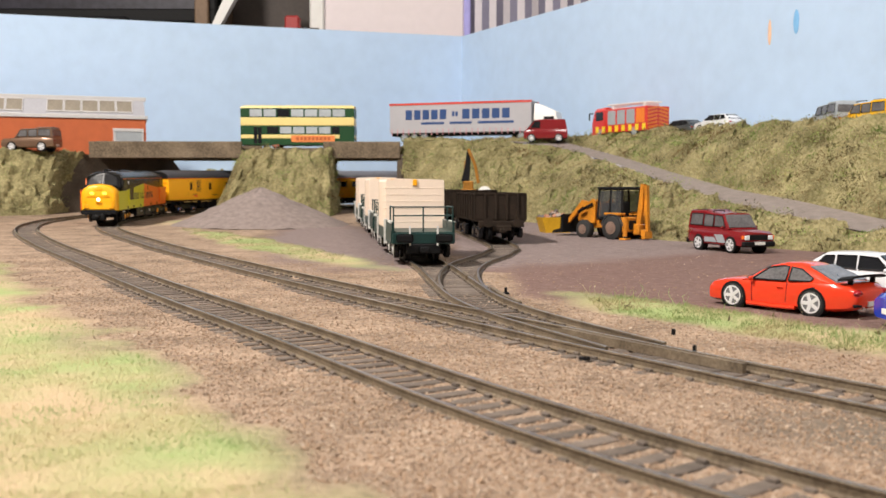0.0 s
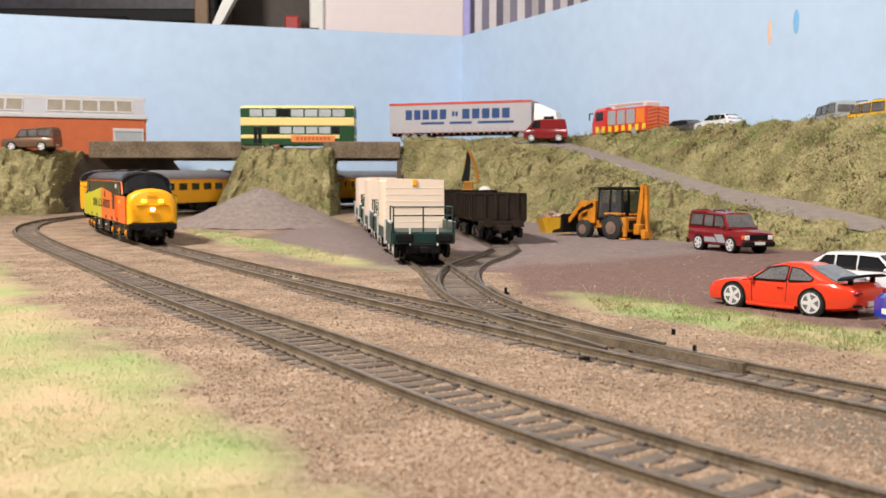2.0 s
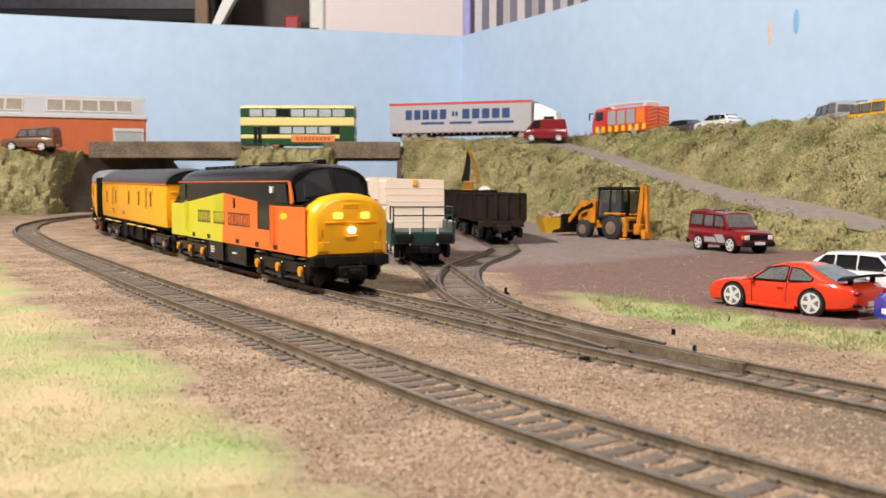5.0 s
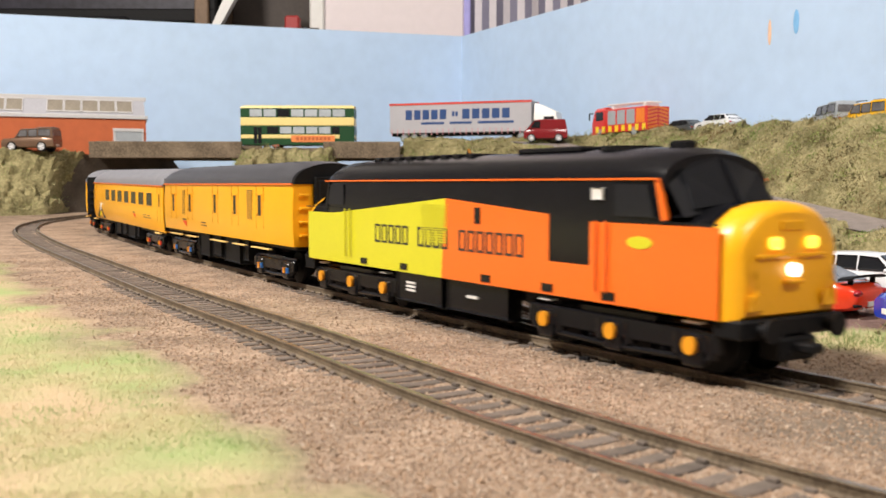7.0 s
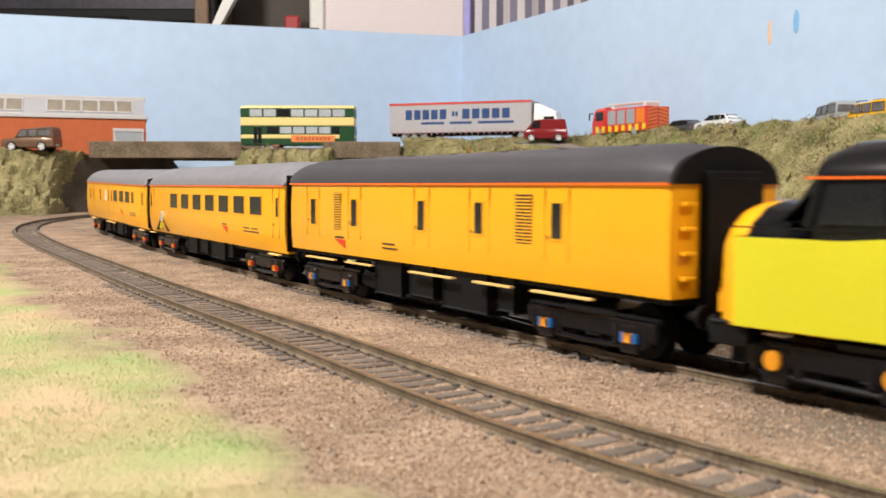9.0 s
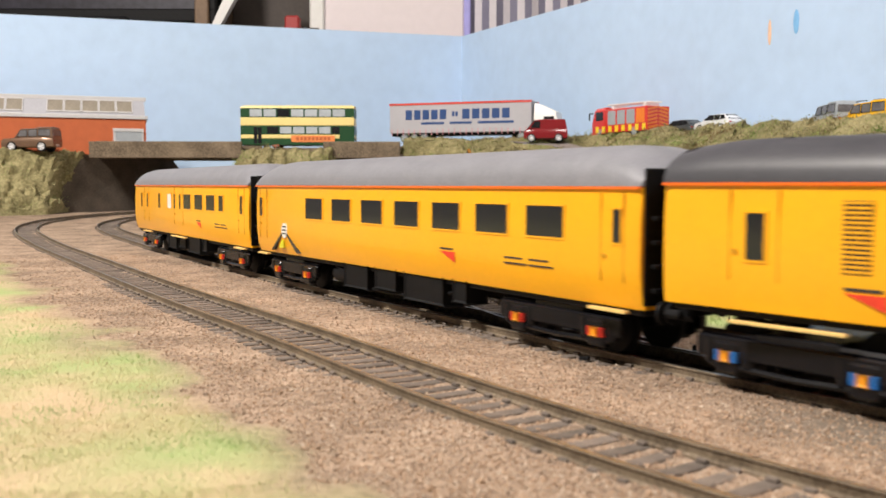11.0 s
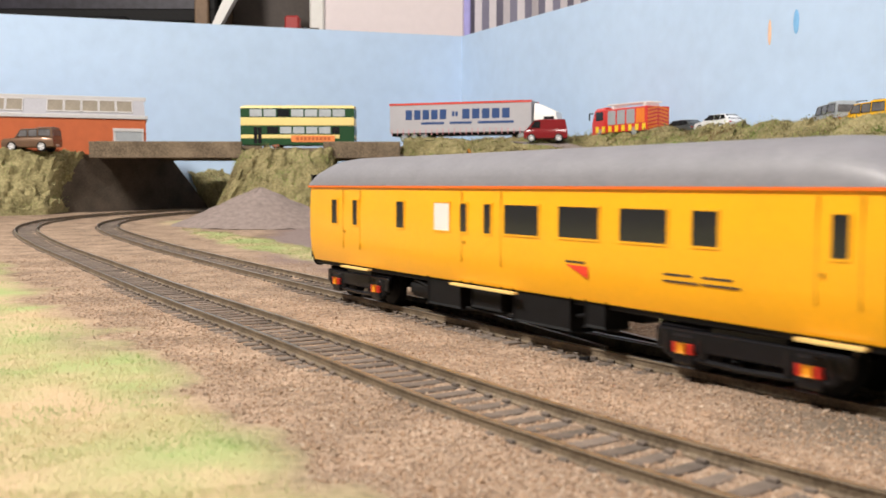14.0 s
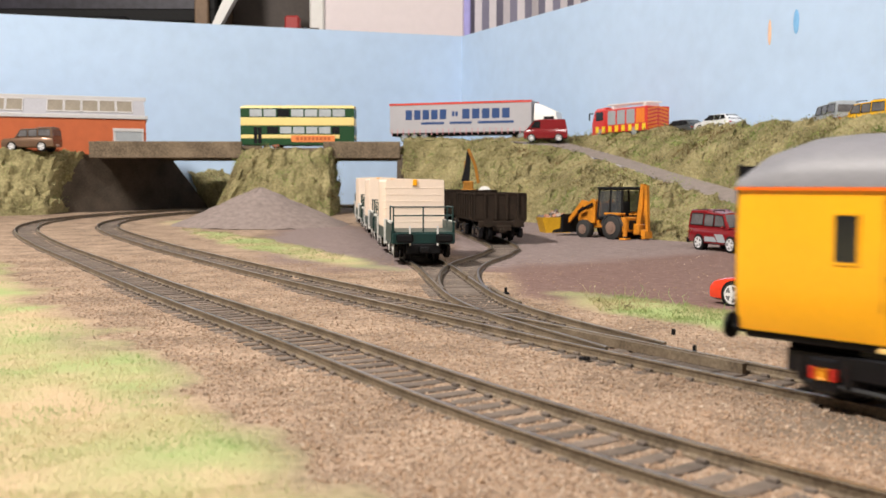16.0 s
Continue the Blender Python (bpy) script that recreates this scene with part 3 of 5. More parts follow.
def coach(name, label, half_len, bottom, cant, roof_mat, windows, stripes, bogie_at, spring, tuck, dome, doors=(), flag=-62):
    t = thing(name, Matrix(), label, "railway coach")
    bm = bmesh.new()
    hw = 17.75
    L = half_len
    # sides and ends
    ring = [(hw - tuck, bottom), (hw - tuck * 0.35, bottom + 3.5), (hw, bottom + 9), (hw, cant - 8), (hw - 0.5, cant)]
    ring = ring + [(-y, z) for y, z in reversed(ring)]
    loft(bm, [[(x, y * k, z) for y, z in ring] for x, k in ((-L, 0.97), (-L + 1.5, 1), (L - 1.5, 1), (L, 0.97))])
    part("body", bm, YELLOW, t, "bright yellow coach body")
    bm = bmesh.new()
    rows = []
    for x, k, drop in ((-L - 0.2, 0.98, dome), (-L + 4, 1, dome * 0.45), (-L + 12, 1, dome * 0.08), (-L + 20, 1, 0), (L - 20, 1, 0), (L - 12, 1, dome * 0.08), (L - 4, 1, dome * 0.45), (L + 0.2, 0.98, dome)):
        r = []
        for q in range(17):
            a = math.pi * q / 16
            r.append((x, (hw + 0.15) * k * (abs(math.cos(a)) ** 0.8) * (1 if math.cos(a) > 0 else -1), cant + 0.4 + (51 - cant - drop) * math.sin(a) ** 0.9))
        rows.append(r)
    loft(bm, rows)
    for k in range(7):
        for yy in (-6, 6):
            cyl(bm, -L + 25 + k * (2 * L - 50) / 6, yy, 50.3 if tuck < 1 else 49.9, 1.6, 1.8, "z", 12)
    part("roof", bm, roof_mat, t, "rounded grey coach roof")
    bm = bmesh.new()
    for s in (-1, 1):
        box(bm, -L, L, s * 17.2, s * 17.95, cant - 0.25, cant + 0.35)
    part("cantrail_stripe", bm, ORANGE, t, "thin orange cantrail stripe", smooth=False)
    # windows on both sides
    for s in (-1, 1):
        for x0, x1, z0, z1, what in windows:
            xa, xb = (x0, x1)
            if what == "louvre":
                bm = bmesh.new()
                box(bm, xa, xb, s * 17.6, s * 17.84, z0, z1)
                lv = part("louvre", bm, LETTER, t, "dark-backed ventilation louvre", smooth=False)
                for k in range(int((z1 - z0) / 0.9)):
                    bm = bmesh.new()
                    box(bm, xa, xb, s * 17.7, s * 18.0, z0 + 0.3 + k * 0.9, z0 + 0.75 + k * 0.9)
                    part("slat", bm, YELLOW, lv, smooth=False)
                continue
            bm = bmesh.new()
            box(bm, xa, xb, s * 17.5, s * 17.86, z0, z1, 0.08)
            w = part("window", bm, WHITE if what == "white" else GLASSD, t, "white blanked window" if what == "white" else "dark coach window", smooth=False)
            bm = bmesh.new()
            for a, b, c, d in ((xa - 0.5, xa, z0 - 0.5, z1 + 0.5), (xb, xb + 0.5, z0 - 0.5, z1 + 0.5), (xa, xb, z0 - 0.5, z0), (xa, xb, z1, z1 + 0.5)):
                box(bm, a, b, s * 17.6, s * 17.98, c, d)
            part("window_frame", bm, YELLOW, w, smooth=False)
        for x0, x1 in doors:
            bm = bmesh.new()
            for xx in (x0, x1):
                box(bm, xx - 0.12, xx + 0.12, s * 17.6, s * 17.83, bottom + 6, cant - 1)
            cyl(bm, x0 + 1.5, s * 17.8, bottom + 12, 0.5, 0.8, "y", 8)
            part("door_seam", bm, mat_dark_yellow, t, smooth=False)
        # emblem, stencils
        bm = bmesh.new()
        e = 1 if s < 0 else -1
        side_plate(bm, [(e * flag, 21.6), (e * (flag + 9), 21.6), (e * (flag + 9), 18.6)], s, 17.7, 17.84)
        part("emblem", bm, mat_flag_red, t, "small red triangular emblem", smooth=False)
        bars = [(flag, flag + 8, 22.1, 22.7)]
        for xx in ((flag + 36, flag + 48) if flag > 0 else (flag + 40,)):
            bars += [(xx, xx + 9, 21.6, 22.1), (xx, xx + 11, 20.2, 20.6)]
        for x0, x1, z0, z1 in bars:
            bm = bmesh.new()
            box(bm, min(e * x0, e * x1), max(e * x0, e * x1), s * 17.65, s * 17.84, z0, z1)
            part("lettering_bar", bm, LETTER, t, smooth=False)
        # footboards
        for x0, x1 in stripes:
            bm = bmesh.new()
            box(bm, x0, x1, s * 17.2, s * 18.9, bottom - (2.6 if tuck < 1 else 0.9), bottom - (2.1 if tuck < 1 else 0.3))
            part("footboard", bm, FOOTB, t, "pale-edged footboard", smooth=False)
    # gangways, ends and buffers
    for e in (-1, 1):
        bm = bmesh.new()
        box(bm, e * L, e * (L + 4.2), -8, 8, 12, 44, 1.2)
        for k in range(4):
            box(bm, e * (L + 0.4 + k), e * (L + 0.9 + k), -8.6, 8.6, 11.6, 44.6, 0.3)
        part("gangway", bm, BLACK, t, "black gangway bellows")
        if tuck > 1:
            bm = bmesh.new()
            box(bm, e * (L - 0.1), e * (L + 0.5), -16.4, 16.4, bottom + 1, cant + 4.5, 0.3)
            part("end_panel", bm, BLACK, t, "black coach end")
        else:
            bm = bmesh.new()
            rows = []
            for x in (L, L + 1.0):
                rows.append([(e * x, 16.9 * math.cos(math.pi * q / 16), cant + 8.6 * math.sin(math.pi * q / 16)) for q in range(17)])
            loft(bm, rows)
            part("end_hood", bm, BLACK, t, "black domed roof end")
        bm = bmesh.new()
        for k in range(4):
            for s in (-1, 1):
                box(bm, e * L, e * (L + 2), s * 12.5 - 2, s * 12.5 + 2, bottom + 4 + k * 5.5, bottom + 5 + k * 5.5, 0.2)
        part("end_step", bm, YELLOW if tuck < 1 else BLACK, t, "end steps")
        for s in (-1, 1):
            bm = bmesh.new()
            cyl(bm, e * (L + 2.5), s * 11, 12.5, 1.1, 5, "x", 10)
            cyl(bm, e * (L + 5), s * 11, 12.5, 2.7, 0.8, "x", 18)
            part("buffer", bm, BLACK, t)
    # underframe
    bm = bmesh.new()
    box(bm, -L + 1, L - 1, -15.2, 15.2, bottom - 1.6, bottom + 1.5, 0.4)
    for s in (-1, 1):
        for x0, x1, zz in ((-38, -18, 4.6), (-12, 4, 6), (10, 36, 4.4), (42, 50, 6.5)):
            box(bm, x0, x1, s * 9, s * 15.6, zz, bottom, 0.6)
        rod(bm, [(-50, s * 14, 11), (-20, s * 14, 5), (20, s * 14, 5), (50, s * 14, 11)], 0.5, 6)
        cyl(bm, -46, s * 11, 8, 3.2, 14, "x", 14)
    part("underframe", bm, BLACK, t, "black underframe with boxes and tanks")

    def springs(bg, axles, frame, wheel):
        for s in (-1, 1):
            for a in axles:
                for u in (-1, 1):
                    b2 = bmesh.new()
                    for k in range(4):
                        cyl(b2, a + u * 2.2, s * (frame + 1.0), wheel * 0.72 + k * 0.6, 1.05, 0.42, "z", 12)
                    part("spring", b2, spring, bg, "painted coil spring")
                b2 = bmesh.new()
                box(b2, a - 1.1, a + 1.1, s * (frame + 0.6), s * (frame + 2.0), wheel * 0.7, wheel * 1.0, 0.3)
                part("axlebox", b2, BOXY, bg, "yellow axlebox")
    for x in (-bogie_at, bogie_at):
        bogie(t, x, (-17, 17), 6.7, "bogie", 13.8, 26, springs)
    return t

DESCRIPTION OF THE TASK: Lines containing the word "with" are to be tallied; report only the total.

TASK RESPONSE: 2